One is driven to that conclusion by noting that there is radiative balance at ToA between atmosphere and space and also radiative balance at the bottom of the atmosphere between surface and atmosphere.
So, just using any numbers as an example if 240 comes in at ToA then 240 goes out at ToA and if 150 leaves from surface to atmosphere and 150 leaves from atmosphere to surface there is no net flux within an atmosphere other than the basic throughput of solar energy.
If the only net flux that can exist within an atmosphere is from solar energy passing through then GHGs cannot create a different net flux without a compensating circulation adjustment that cancels out their effect.
Now I’m sure that is the reality but demonstrating it is quite a problem.
Of course no diversion meant Stephen.

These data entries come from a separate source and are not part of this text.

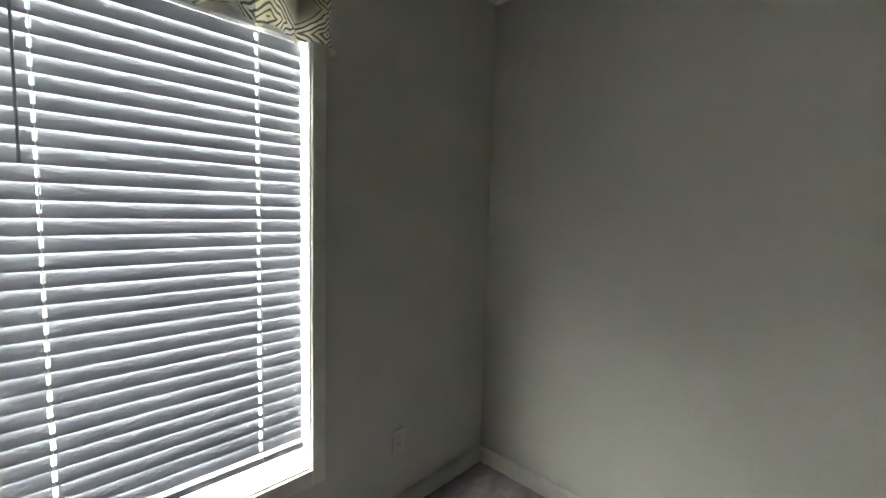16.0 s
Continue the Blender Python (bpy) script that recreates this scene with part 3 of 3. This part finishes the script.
# ---- windows ----
def window(name, x0, x1, label):
    top = thing(name, label, "window", kind="structure")
    y0, y1 = NORTH, NORTH + 0.14
    for lo, hi in (((x0 - 0.048, y0 - 0.014, WIN_LO - 0.062), (x0 + 0.003, y0 + 0.0, WIN_HI + 0.06)), ((x1 - 0.003, y0 - 0.014, WIN_LO - 0.062), (x1 + 0.053, y0, WIN_HI + 0.06)),
                   ((x0 + 0.003, y0 - 0.014, WIN_LO - 0.062), (x1 - 0.003, y0, WIN_LO + 0.002)), ((x0 + 0.003, y0 - 0.014, WIN_HI - 0.002), (x1 - 0.003, y0, WIN_HI + 0.06))):
        part("casing", box(bmesh.new(), lo, hi, 0.003, 2), TRIM, top)
    for lo, hi in (((x0, y0, WIN_LO), (x0 + 0.008, y1, WIN_HI)), ((x1 - 0.008, y0, WIN_LO), (x1, y1, WIN_HI)), ((x0 + 0.008, y0, WIN_HI - 0.008), (x1 - 0.008, y1, WIN_HI))):
        part("reveal", box(bmesh.new(), lo, hi), VINYL, top)
    part("sill", box(bmesh.new(), (x0 + 0.008, y0, WIN_LO - 0.004), (x1 - 0.008, y1 - 0.03, WIN_LO + 0.008), 0.002, 1), CREAM, top, "cream vinyl window sill")
    f0, f1, g = y1 - 0.06, y1 - 0.01, 0.022
    fx0, fx1, fz0, fz1 = x0 + 0.008, x1 - 0.008, WIN_LO + 0.008, WIN_HI - 0.008
    for lo, hi in (((fx0, f0, fz0), (fx0 + g, f1, fz1)), ((fx1 - g, f0, fz0), (fx1, f1, fz1)), ((fx0 + g, f0, fz0), (fx1 - g, f1, fz0 + g)), ((fx0 + g, f0, fz1 - g), (fx1 - g, f1, fz1))):
        part("sash", box(bmesh.new(), lo, hi, 0.003, 1), VINYL, top)
    for xa, xb in ((fx0 + g, fx1 - g),):
        pane = part("pane", box(bmesh.new(), (xa, y1 - 0.037, fz0 + g), (xb, y1 - 0.033, fz1 - g)), GLASS, top)
        pane.visible_shadow = False
    return top


window("window_1", *WINDOWS[0], "tall white vinyl window behind a closed blind")
window("window_2", *WINDOWS[1], "tall white vinyl window behind a closed blind")


# ---- blinds ----
def window_blind(x0, x1, count, tilt):
    """Faux-wood blind, slats tilted nearly shut with the room edge down."""
    y = NORTH + 0.042
    w0, w1 = x0 + 0.022, x1 - 0.021
    top = thing("window_blind", "pale grey two-inch slat blind, tilted nearly shut in the window", "blind", pose((w0 + w1) / 2, y, 0), "window blinds")
    half = (w1 - w0) / 2
    part("headrail", box(bmesh.new(), (-half, -0.028, WIN_HI - 0.037), (half, 0.028, WIN_HI - 0.004), 0.003, 1), VINYL, top)
    pitch, zt = 0.0442, WIN_HI - 0.062
    sb = bmesh.new()
    holes = (-half + 0.135, half - 0.157)

    def strip(xa, xb, k0, k1):
        up, down = [], []
        for k in range(k0, k1 + 1):
            d = -0.025 + 0.05 * k / 8
            crown = 0.0022 * (1 - (d / 0.025) ** 2)
            up.append((d, crown + 0.0013))
            down.append((d, crown - 0.0013))
        ring = up + down[::-1]
        ends = [[sb.verts.new((x, d * math.cos(tilt) - c * math.sin(tilt), d * math.sin(tilt) + c * math.cos(tilt))) for d, c in ring] for x in (xa, xb)]
        for k in range(len(ring)):
            j = (k + 1) % len(ring)
            sb.faces.new((ends[0][k], ends[0][j], ends[1][j], ends[1][k]))
        sb.faces.new(ends[0])
        sb.faces.new(ends[1][::-1])

    edges_x = (-half, holes[0] - 0.0045, holes[0] + 0.0045, holes[1] - 0.0045, holes[1] + 0.0045, half)
    for k in (0, 2, 4):
        strip(edges_x[k], edges_x[k + 1], 0, 8)
    for k in (1, 3):
        strip(edges_x[k], edges_x[k + 1], 0, 2)
        strip(edges_x[k], edges_x[k + 1], 6, 8)
    me = mesh_of("slat", sb, SLAT, True)
    for k in range(count):
        ob = new("slat", me)
        ob.parent = top
        ob.location = (random.uniform(-0.0015, 0.0015), 0, zt - k * pitch)
        ob.rotation_euler = (random.uniform(-0.005, 0.005), random.uniform(-0.0008, 0.0008), 0)
    zb = zt - count * pitch
    part("bottom_rail", box(bmesh.new(), (-half, -0.022, zb - 0.014), (half, 0.022, zb + 0.012), 0.004, 2), SLAT, top)
    for cx in holes:
        cb = bmesh.new()
        for dy in (-0.027, 0.027):
            box(cb, (cx - 0.001, dy - 0.0008, zb), (cx + 0.001, dy + 0.0008, WIN_HI - 0.036))
        part("ladder_tape", cb, CORD, top, "white ladder cord")
    wb = turned(bmesh.new(), ((0.0, 0.0), (0.004, 0.002), (0.004, 0.02), (0.0034, 0.03), (0.0034, 0.46), (0.0, 0.462)), Matrix.Translation((-half + 0.105, -0.036, WIN_HI - 0.53)), 8)
    part("tilt_wand", wb, WAND, top, "thin grey tilt wand")
    return top


window_blind(*WINDOWS[0], 33, radians(77.5))
window_blind(*WINDOWS[1], 34, radians(75))


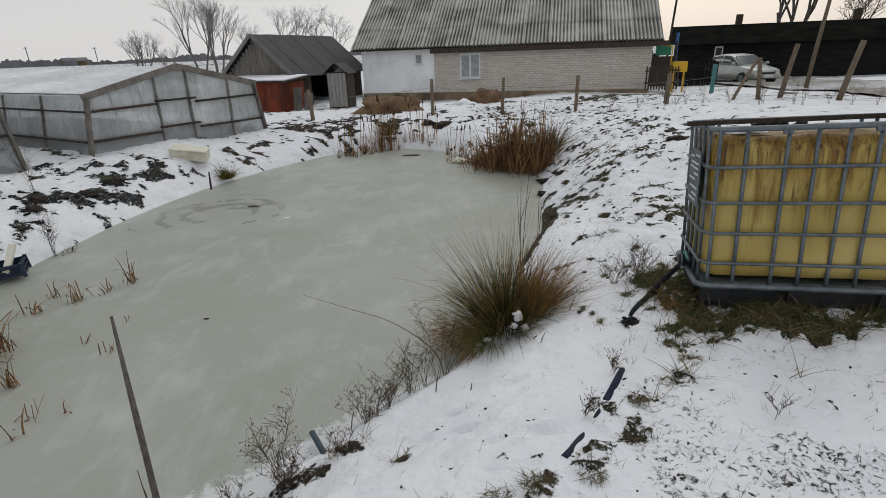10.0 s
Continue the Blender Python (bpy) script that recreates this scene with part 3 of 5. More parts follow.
def bareness(x, y, d):
    """How much earth shows through the snow, 0 to 1."""
    side = step(x, 1.2, 2.0)
    clods = 0.66 * (soft_noise(x * 0.9 + 0.3 * y, y * 1.1, 5.6, 3) * (1 - side) + side * soft_noise(x + 0.5 * y, y * 1.3, 10.0, 3)) + 0.08 * step(-x, 3.2, 3.8) * (soft_noise(x, y, 11.0, 2) - 0.5) + 0.34 * soft_noise(x + 31, y, 1.7, 2)
    left = step(-x, 2.6, 3.8) * step(d, 0.12, 0.4) * step(y, 1.2, 2.6)
    density = 0.10 + 0.125 * left * step(-y + 11.5, 0, 2.5)
    density = density + 0.05 * blob(x, y, -4.4, 7.8, 0.6, 1.4) + 0.035 * blob(x, y, -5.2, 3.4, 0.8, 1.3) + 0.14 * blob(x, y, -2.6, 12.6, 2.0, 1.8)
    right = step(x, 1.4, 2.2) * step(y, 3.4, 4.6) * (1 - step(d, 2.4, 4.5))
    density = density + 0.080 * right + 0.03 * blob(x, y, 2.9, 6.2, 0.8, 2.4)
    density = density + 0.75 * blob(x, y, 1.75, 5.6, 0.6, 1.5) * step(0.24 - d, 0, 0.12)
    nearleft = step(-x, 0.5, 1.2) * step(2.2 - y, 0, 0.6) * step(0.8 - d, 0, 0.4)
    density = density + 0.085 * nearleft + 0.05 * blob(x, y, -3.6, 1.2, 1.2, 0.8) + 0.06 * blob(x, y, -0.5, 1.75, 0.4, 0.3)
    density = density - 0.6 * blob(x, y, 0.6, 2.35, 0.5, 0.75) - 0.25 * blob(x, y, 1.1, 2.9, 0.5, 0.5) - 0.25 * blob(x, y, 0.2, 1.75, 0.3, 0.3) - 0.10 * blob(x, y, 2.1, 1.7, 1.0, 0.6) + 0.10 * step(y, 12.3, 14) * (1 - step(y, 15, 18))
    density = density + 0.2 * blob(x, y, 6.5, 17.0, 6.0, 0.7) + 0.25 * blob(x, y, -3.0, 19.5, 3.0, 1.5)
    density = density + 0.15 * blob(x, y, -2.6, 0.95, 1.4, 0.45) + 0.14 * blob(x, y, -1.35, 1.08, 0.7, 0.28) + 0.05 * blob(x, y, -3.9, 1.9, 0.6, 0.6) + 0.03 * blob(x, y, -0.55, 1.75, 0.45, 0.35)
    out = 0.76 * step(clods, 0.72 - density, 0.86 - density)
    # the larger patches, with ragged outlines
    wx, wy = x + 0.16 * (soft_noise(x, y, 4.5, 3) - 0.5), y + 0.16 * (soft_noise(x + 9, y, 4.5, 3) - 0.5)
    broken = 1.2 * (soft_noise(x, y, 15.0, 3) - 0.5) + 0.9 * (soft_noise(x, y, 6.5, 2) - 0.5)
    for k, full, patches in ((1.05, 0.74, PEAT_PATCHES), (1.25, 0.72, SHORE_PATCHES), (1.1, 0.66, SHELF_PATCHES), (1.25, 0.60, TURF_PATCHES)):
        spot = np.zeros(np.shape(x))
        for px, py, rx, ry in patches:
            spot = np.maximum(spot, blob(wx, wy, px, py, rx * k, ry * k))
        out = np.maximum(out, full * step(spot + 0.8 * broken, 0.30, 0.74))
    out = np.maximum(out, 0.80 * step(0.85 * tank_turf(x, y) + broken, 0.30, 0.78))
    for (ax, ay), (bx, by) in FLOORS:
        w = math.hypot(bx - ax, by - ay)
        ux, uy = (bx - ax) / w, (by - ay) / w
        u, v = (x - ax) * ux + (y - ay) * uy, -(x - ax) * uy + (y - ay) * ux
        out = np.maximum(out, step(u, 0, 0.2) * step(w - u, 0, 0.2) * step(v, -0.02, 0.15) * step(19.0 - v, 0, 0.2))
    return np.clip(out, 0, 1)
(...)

This is not my kind of day. Two tornadoes six miles north, another ten south. Kept me glued to the NWS radio and tv all afternoon. Will get back to you tomorrow but it may just be a replay of today. Well, that’s normal Oklahoma, the cooler the upper air the worse our weather and this was one cold and thankfully wet spring.
wayne,
With regard to the possible ‘diversion’ I was referring to Trick’s post rather than yours.
Have fun with your local weather 🙂
“Equations convey a lot of information in a very few symbols, which is why they’re so popular, but they’re also a crutch; a device used to support a weak understanding and make it seem strong. Equations can be used by a student with no understanding to fake competency.”
from here:
http://physics.info/gas-laws/
In the end, it all just boils down to whether the radiative properties of gases can change the volume of those gases without the thermal effect of the radiative properties being negated by the expansion.
GHGs are supposed to absorb more energy so if they do then they must rise and move apart from the surrounding molecules which gives a cooling effect as work is done against gravity and the intermolecular attractive force.
I see no evidence that an expanding gas fails to cool sufficiently to offset the effect of radiative characteristics.
It is a different matter if more energy is being supplied from outside the system but that is not the case with GHGs.
“More CO2 = higher temperatures when everything else was held constant. ”
This is a risible example of circular reasoning and definition. OF COURSE if no other influences are allowed, the selected option drives all changes. An extreme example of “hidden variable fraud”, IMO.